— WHAT IS NEEDED —
Everything from the line with "from mathutils import" through the line with "turn = (Vector(target)" should be repeated exactly, both of those lines included, and nothing else.
● ● ● ●
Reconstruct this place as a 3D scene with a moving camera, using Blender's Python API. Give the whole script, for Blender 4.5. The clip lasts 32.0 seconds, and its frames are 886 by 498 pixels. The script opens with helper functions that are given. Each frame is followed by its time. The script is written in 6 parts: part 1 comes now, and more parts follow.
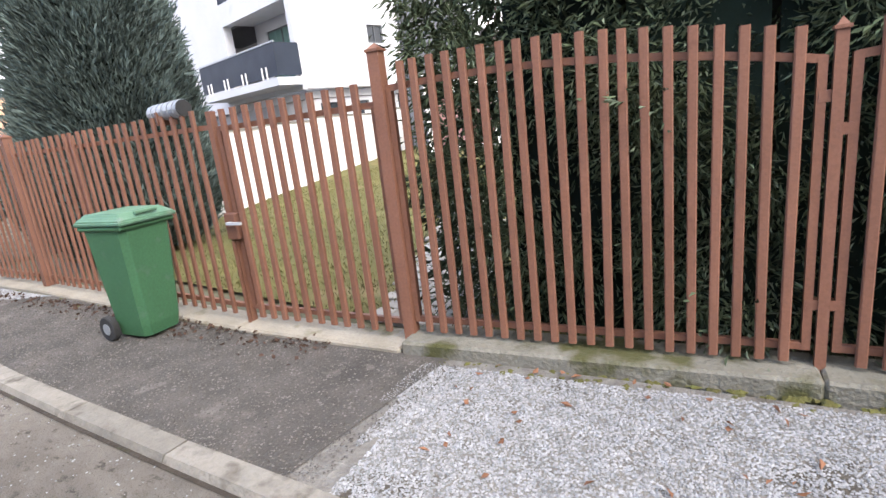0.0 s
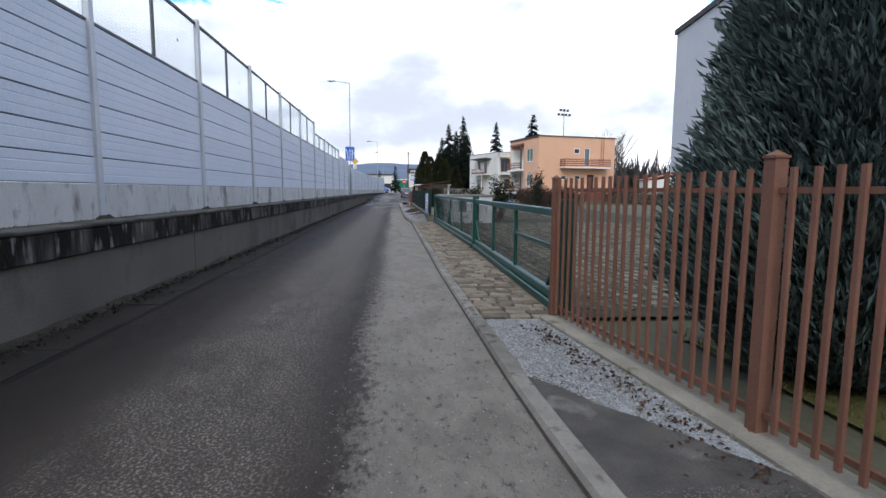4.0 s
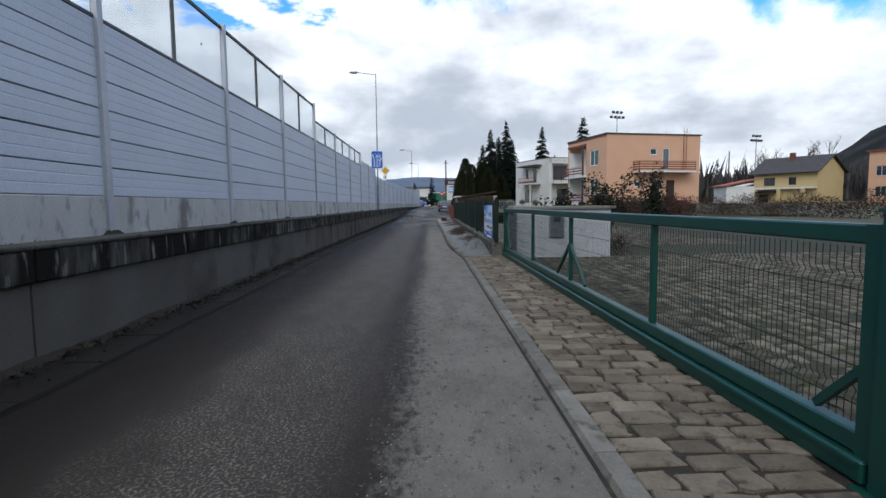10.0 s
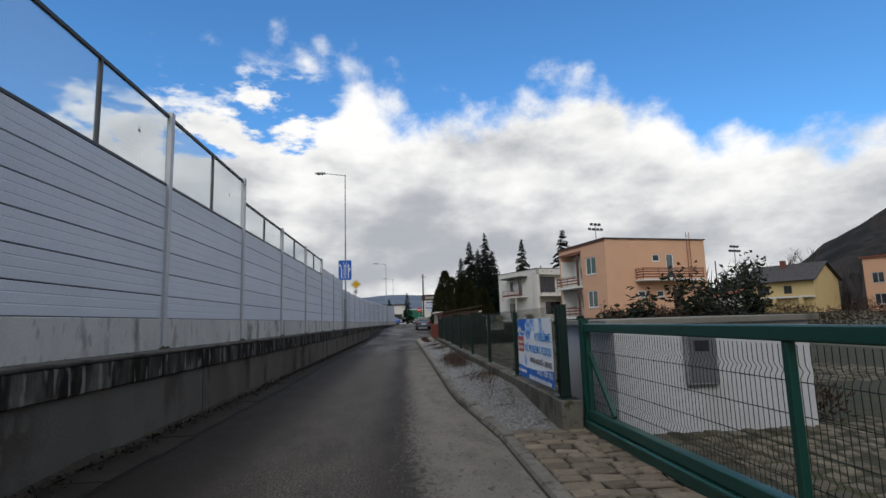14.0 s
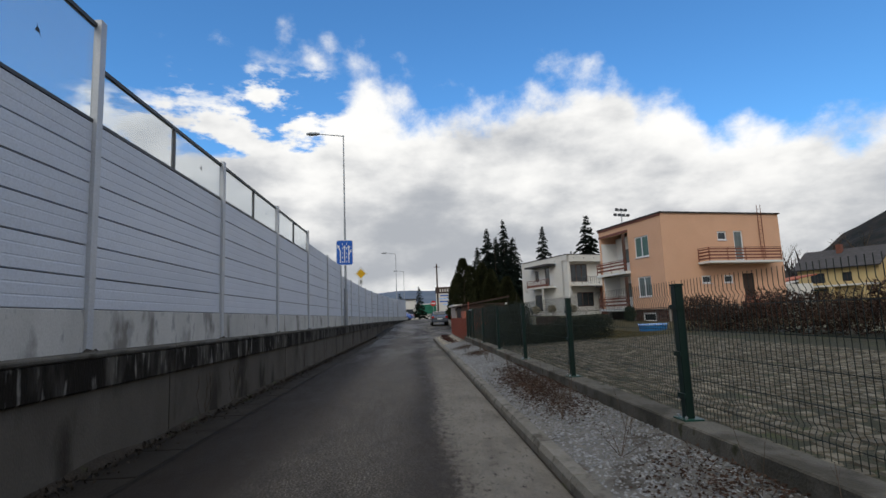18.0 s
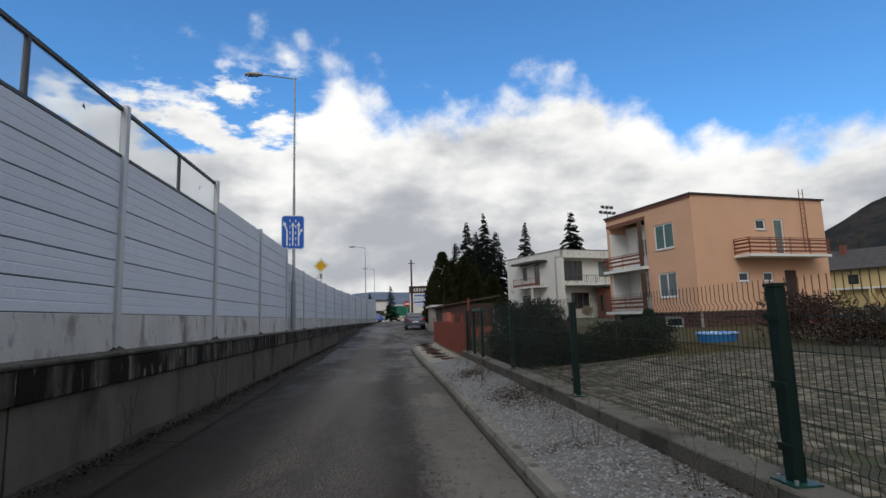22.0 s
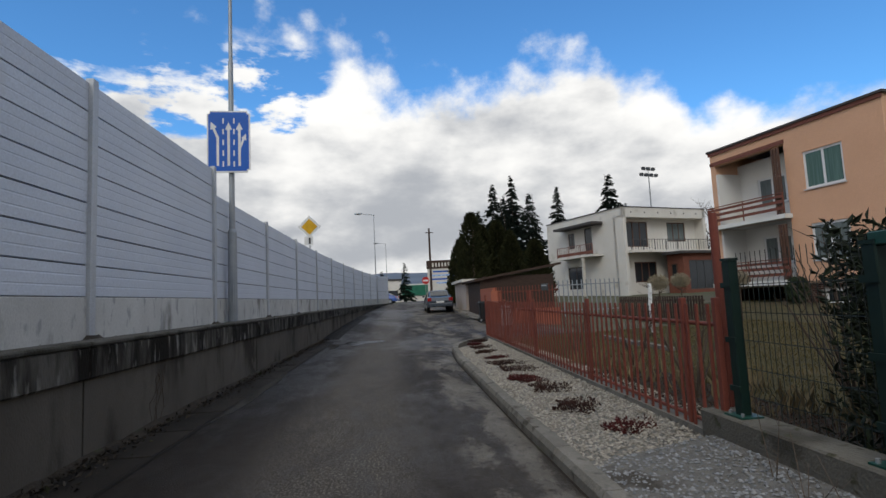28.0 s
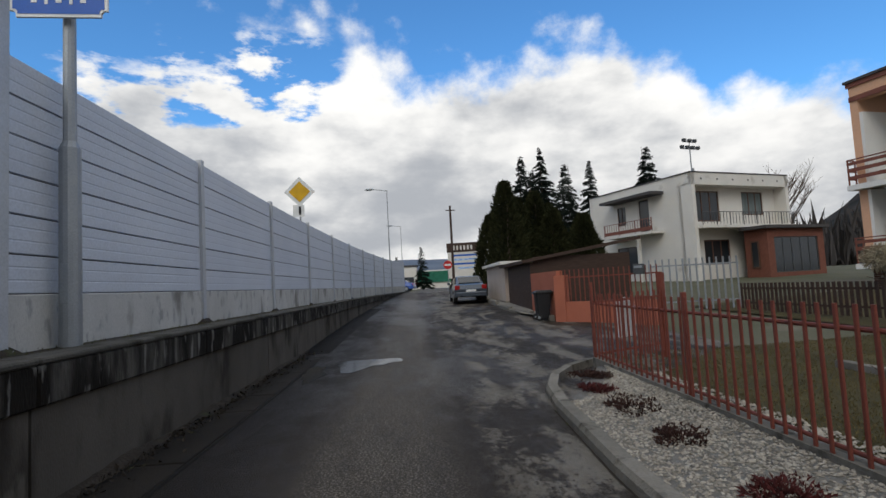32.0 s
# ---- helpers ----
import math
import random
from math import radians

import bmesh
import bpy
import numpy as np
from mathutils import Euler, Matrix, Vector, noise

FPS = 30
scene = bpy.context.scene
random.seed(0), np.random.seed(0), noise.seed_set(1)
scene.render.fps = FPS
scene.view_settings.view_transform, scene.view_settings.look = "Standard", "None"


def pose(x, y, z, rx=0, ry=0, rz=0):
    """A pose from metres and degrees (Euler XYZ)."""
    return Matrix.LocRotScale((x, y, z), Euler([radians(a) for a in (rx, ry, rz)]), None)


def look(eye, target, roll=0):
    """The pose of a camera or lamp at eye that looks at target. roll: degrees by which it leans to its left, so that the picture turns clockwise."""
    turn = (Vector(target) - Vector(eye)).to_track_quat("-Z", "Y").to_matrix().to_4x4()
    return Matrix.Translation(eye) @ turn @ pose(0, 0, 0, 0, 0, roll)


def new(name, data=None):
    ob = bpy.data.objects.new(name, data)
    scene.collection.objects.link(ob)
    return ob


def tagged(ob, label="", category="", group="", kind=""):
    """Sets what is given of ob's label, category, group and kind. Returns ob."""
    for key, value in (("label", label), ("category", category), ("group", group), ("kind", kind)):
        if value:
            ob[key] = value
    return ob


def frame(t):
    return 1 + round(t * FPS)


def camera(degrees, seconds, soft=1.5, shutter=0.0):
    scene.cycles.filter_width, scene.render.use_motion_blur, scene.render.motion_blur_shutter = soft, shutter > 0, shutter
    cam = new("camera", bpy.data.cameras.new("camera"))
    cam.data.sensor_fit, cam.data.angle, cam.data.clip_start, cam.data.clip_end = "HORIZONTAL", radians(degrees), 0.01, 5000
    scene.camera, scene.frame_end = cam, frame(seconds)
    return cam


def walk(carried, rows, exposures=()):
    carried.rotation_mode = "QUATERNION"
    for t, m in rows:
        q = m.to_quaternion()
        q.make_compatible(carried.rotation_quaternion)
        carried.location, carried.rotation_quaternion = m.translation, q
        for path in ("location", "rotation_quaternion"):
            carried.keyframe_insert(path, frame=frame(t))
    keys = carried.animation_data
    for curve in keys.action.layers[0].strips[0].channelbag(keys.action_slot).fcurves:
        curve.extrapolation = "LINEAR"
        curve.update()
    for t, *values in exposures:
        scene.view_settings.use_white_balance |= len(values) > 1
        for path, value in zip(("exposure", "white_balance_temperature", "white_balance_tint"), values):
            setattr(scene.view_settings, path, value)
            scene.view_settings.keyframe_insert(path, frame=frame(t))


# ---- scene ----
cam = camera(80.6, 32.0)
PATH = [
    (0, (-3.521, 0.548, 1.426), (-4.720, 2.074, 0.944), -6.50),
    (0.5, (-3.397, 0.361, 1.424), (-4.571, 1.906, 0.943), -10.10),
    (1, (-3.486, 0.283, 1.403), (-4.694, 1.814, 0.961), -9.90),
    (1.5, (-3.831, 0.184, 1.414), (-5.161, 1.634, 1.052), -5.70),
    (2, (-4.540, -0.023, 1.423), (-6.190, 1.074, 1.147), -2.30),
    (2.5, (-5.124, -0.040, 1.440), (-7.014, 0.561, 1.184), -0.20),
    (3, (-5.950, 0.000, 1.410), (-7.882, 0.459, 1.179), 2.30),
    (3.5, (-7.036, 0.127, 1.551), (-8.998, 0.435, 1.311), -0.40),
    (4, (-7.890, 0.114, 1.532), (-9.869, 0.300, 1.311), 0.40),
    (4.5, (-8.642, 0.151, 1.537), (-10.627, 0.213, 1.304), 0.90),
    (6.5, (-12.747, 0.035, 1.407), (-14.733, 0.106, 1.184), -0.20),
    (7, (-13.616, 0.099, 1.352), (-15.602, 0.187, 1.137), -0.60),
    (7.5, (-14.551, 0.050, 1.376), (-16.537, 0.173, 1.174), -0.50),
    (8, (-15.562, 0.016, 1.426), (-17.554, 0.078, 1.258), -0.30),
    (8.5, (-16.506, -0.041, 1.441), (-18.498, -0.032, 1.261), 0.40),
    (9, (-17.421, -0.028, 1.444), (-19.411, -0.013, 1.246), -0.30),
    (9.5, (-18.336, -0.008, 1.451), (-20.327, 0.023, 1.271), -0.50),
    (10, (-19.179, 0.062, 1.438), (-21.172, 0.109, 1.268), -0.60),
    (10.5, (-20.174, 0.005, 1.433), (-22.165, 0.018, 1.249), -0.20),
    (11, (-21.088, -0.004, 1.429), (-23.077, 0.008, 1.217), 0.20),
    (11.5, (-22.051, -0.035, 1.424), (-24.044, -0.025, 1.263), 0.60),
    (12, (-22.973, -0.013, 1.413), (-24.972, 0.059, 1.433), -1.00),
    (12.5, (-23.887, -0.068, 1.393), (-25.878, 0.021, 1.557), 0.30),
    (13, (-24.752, -0.126, 1.378), (-26.735, 0.015, 1.595), -0.50),
    (13.5, (-25.651, -0.157, 1.405), (-27.627, -0.015, 1.678), -1.40),
    (15.5, (-30.000, -0.270, 1.375), (-31.977, -0.100, 1.625), -2.50),
    (16, (-30.980, -0.310, 1.365), (-32.955, -0.159, 1.643), -2.20),
    (16.5, (-31.930, -0.350, 1.355), (-33.909, -0.221, 1.615), -3.00),
    (17, (-32.860, -0.400, 1.345), (-34.844, -0.277, 1.562), -3.40),
    (17.5, (-33.850, -0.420, 1.335), (-35.834, -0.295, 1.552), -3.30),
    (18, (-34.973, -0.430, 1.324), (-36.953, -0.317, 1.582), -2.30),
    (18.5, (-35.976, -0.454, 1.326), (-37.957, -0.325, 1.570), -2.30),
    (19, (-36.966, -0.538, 1.330), (-38.948, -0.430, 1.576), -2.10),
    (19.5, (-38.053, -0.572, 1.350), (-40.031, -0.440, 1.617), -2.70),
    (20, (-39.184, -0.576, 1.367), (-41.151, -0.416, 1.689), -2.60),
    (20.5, (-40.238, -0.532, 1.360), (-42.204, -0.324, 1.664), -2.90),
    (21, (-41.170, -0.551, 1.405), (-43.135, -0.302, 1.676), -3.00),
    (21.5, (-42.191, -0.478, 1.389), (-44.156, -0.201, 1.641), -2.40),
    (22, (-43.172, -0.474, 1.384), (-45.143, -0.254, 1.646), -1.80),
    (22.5, (-44.171, -0.466, 1.370), (-46.158, -0.307, 1.538), -2.80),
    (23, (-45.137, -0.511, 1.371), (-47.125, -0.423, 1.577), -1.70),
    (23.5, (-46.122, -0.534, 1.363), (-48.110, -0.456, 1.574), -1.90),
    (24, (-47.111, -0.605, 1.360), (-49.098, -0.536, 1.571), -2.20),
    (24.5, (-48.077, -0.655, 1.345), (-50.061, -0.545, 1.573), -2.00),
    (25, (-48.992, -0.661, 1.357), (-50.965, -0.446, 1.604), -2.20),
    (25.5, (-49.870, -0.690, 1.367), (-51.825, -0.335, 1.600), -3.00),
    (26, (-50.831, -0.472, 1.310), (-52.788, -0.125, 1.534), -2.70),
    (26.5, (-51.993, -0.508, 1.371), (-53.966, -0.233, 1.553), -2.70),
    (28.5, (-55.590, -0.597, 1.352), (-57.574, -0.431, 1.545), -2.70),
    (29, (-56.590, -0.592, 1.300), (-58.569, -0.385, 1.498), -3.00),
    (29.5, (-57.546, -0.587, 1.335), (-59.520, -0.338, 1.540), -2.60),
    (30, (-58.465, -0.527, 1.342), (-60.436, -0.243, 1.522), -2.80),
    (30.5, (-59.404, -0.528, 1.363), (-61.381, -0.280, 1.530), -2.50),
    (31, (-60.393, -0.529, 1.360), (-62.373, -0.324, 1.553), -2.20),
    (31.5, (-61.241, -0.684, 1.429), (-63.227, -0.542, 1.617), -2.30),
    (32, (-62.081, -0.840, 1.471), (-64.073, -0.726, 1.611), -3.10),
]
walk(cam, [(t, look(eye, target, roll)) for t, eye, target, roll in PATH],
     exposures=[(0.0, 2.2, 6850, 16), (1.5, 2.1, 6800, 15), (2.2, 1.5, 6650, 13), (3.0, 0.9, 6350, 11), (4.0, 0.65, 6150, 11), (9.0, 0.22, 6050, 9), (11.0, 0.02, 6150, 8), (12.5, -0.2, 6650, 9), (32.0, -0.18, 6700, 9)])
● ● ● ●
— RESULT FOR THIS TASK —
from mathutils import Euler, Matrix, Vector, noise

FPS = 30
scene = bpy.context.scene
random.seed(0), np.random.seed(0), noise.seed_set(1)
scene.render.fps = FPS
scene.view_settings.view_transform, scene.view_settings.look = "Standard", "None"


def pose(x, y, z, rx=0, ry=0, rz=0):
    """A pose from metres and degrees (Euler XYZ)."""
    return Matrix.LocRotScale((x, y, z), Euler([radians(a) for a in (rx, ry, rz)]), None)


def look(eye, target, roll=0):
    """The pose of a camera or lamp at eye that looks at target. roll: degrees by which it leans to its left, so that the picture turns clockwise."""
    turn = (Vector(target) - Vector(eye)).to_track_quat("-Z", "Y").to_matrix().to_4x4()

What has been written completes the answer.